I believe I assuaged their concerns and both my Labour and Tory colleagues backed me up as being a fair and scrupulous chair.

We then moved onto business – and we were quite happy with the ALG’s suggestions for amended terms of reference. All parties will now go back to their groups for agreement and hopefully that will go through the next Transport Committee and finally get the show on the road.

Day ends off with stuffing envelopes for our council by-election in Haringey. The fun never ends…

Muswell Hill by-election

Leap out of bed at 4am and into strange clothing appropriate for delivering leaflets in Muswell Hill ward for polling day. “Good Morning” the leaflets say – bright and cheery on doormats for when people awake.

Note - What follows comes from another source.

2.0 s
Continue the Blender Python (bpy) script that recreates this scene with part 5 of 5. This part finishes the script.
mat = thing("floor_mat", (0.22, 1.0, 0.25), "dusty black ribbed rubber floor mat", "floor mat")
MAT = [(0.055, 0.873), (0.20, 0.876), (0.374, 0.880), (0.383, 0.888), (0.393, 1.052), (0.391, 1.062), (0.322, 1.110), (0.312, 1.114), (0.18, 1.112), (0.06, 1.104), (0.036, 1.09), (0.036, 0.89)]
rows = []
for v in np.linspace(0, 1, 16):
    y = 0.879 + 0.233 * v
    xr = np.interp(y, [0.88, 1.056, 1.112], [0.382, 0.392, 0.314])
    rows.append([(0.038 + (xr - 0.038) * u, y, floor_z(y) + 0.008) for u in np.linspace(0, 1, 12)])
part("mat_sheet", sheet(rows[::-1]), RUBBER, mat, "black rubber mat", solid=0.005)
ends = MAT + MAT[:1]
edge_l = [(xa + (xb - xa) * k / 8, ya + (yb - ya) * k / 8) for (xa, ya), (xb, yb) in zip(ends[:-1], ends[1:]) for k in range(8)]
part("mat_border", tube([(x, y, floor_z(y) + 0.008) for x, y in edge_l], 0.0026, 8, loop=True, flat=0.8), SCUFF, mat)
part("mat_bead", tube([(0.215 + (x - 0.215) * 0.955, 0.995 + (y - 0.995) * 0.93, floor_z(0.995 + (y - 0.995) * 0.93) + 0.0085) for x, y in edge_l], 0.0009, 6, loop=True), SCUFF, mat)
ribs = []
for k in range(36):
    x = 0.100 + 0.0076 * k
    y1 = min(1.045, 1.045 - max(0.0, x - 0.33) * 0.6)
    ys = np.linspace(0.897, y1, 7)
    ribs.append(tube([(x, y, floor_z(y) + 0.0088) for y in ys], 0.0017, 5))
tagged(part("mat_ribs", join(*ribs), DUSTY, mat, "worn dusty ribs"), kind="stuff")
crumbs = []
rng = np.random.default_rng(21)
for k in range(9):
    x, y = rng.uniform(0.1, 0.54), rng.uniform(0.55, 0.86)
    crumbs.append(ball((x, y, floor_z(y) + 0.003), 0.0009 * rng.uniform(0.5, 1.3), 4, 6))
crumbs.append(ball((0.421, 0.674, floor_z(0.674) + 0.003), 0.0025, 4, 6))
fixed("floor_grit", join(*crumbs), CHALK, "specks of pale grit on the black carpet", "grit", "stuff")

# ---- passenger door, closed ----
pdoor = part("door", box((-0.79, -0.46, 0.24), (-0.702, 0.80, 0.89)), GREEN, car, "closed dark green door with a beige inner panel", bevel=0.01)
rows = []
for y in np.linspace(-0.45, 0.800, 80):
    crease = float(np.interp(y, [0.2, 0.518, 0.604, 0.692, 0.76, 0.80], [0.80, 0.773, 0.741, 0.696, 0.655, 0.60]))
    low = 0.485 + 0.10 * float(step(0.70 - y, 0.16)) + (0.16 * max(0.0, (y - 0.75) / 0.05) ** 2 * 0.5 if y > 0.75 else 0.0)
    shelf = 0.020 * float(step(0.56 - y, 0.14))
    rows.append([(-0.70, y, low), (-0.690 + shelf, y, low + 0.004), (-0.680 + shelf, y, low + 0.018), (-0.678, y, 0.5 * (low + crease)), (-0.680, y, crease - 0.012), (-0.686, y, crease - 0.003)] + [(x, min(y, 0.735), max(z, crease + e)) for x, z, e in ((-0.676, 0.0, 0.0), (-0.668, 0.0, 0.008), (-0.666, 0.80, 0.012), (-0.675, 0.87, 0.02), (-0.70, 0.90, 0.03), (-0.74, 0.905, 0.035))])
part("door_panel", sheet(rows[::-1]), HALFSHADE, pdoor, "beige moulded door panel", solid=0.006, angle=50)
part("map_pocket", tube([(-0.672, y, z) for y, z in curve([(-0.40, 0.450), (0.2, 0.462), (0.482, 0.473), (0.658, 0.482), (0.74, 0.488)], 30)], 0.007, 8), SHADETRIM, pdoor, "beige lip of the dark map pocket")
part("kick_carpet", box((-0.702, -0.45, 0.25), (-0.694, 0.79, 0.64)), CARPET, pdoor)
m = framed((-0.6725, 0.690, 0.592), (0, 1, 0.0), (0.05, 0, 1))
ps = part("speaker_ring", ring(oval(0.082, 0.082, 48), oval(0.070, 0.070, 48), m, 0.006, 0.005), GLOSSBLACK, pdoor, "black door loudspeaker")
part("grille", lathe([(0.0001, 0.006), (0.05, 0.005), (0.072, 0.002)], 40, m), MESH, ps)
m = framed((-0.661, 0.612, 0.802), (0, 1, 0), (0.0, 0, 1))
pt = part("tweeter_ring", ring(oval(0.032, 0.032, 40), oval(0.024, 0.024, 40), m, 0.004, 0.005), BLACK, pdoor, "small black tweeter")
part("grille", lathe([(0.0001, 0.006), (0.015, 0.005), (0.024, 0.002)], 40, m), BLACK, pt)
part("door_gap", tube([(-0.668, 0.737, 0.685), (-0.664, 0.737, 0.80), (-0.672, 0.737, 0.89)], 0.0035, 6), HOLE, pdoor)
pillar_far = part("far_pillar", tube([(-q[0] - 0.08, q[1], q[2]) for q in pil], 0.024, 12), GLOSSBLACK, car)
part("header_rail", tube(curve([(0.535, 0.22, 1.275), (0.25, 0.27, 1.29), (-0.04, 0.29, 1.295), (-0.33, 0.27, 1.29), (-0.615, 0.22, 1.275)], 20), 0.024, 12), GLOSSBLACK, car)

As dawn breaks over Muswell Hill, I race a milkman down Park Avenue North – he delivering milk, me Good Mornings. He wins. Back home at 7am to do a couple of hours of emails and then off to City Hall for the first of the Olympics Forum.

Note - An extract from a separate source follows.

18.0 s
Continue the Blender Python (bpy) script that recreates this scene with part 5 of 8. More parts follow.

This is the bid team, led by Barbara Cassani, trying to engage with the key stakeholders in London to build the support needed for a successful bid. Although a PR exercise – I am still very impressed with her and indeed the thinking behind our Olympics bid. Will have my full support and effort. It would be tremendous if we won.

Then back to Muswell Hill LibDem committee room to start the knocking up. Knocking up, for the uninitiated, is when poor activists like me hound local residents who have said when previously canvassed that they will vote for us. So I go round for seven hours or so knocking on their doors to drive them out to the polls and to do their democratic duty.

Polls close at 9pm and its off to Haringey Civic Centre for the count. I am up in the public gallery with the team, whilst our counting agents and candidate Gail Engert is downstairs in the count itself. Craning necks to see where the crosses are on the first ballot papers to emerge, my eyesight fails and I haven’t a clue what is on them. But it doesn’t take long to know that we have a landslide victory.

What a fabulous result for us. This is my ward where I am a sitting councillor too – so extra pleasure in a result that delivers Gail a 57% majority.

The result is:

Gail Engert (Lib Dem) 1,739 (70%, +8%)

Labour 321 (13%, -6%)

Tories 278 (11%, +2%)

Greens 164 (7%, -3%)

Majority: 1,418

Turnout: 32%

Swing: 7% Lab to Lib Dem

Then everyone back to my house for champagne! I clearly drank too much of it as I am sitting typing this with what must be a hangover. I don’t drink very much and two glasses is usually more than enough – but on a night like this, I guess I must have let my hair down and had at least four.

A lost rower

Big transport day for me. Apart from informal meeting of Transport Committee in the morning – at which I was trying to get my colleagues to sign off a variety of issues – I was chairing a tram seminar from 1pm to 7pm and then hosting a reception.

The transport community of London was invited (and came) and the speakers covered many of the issues around trying to fund, obtain patronage, obtain local consensus and deliver these major infrastructure projects in our capital city. Absolutely fascinating stuff.

This seminar is a way of really raising issues for debate. Trams or other modal choices like guided busways or trolley buses are causing absolute havoc where proposed – like the West London Tram. The Assembly Transport Committee holds these seminars to try and take the debate out of the political fire and look at the complexity of trying to get transport choices right and supported for major new projects.

At the end – rushed to the reception. Guess what? Matthew Pincent (of gold rowing fame) was wandering around. He was about a foot taller than anyone else in the room, and dressed in regulation sports blazer with well groomed hair. I went across to him:

“Matthew – welcome! But are you here for the Olympic Bid reception?”

“Yes – thank you – it’s very nice.”

“It’s very nice – but this is the tram reception. Olympics is on the 9th floor.”

He beat a graceful retreat. Shame – but there you are.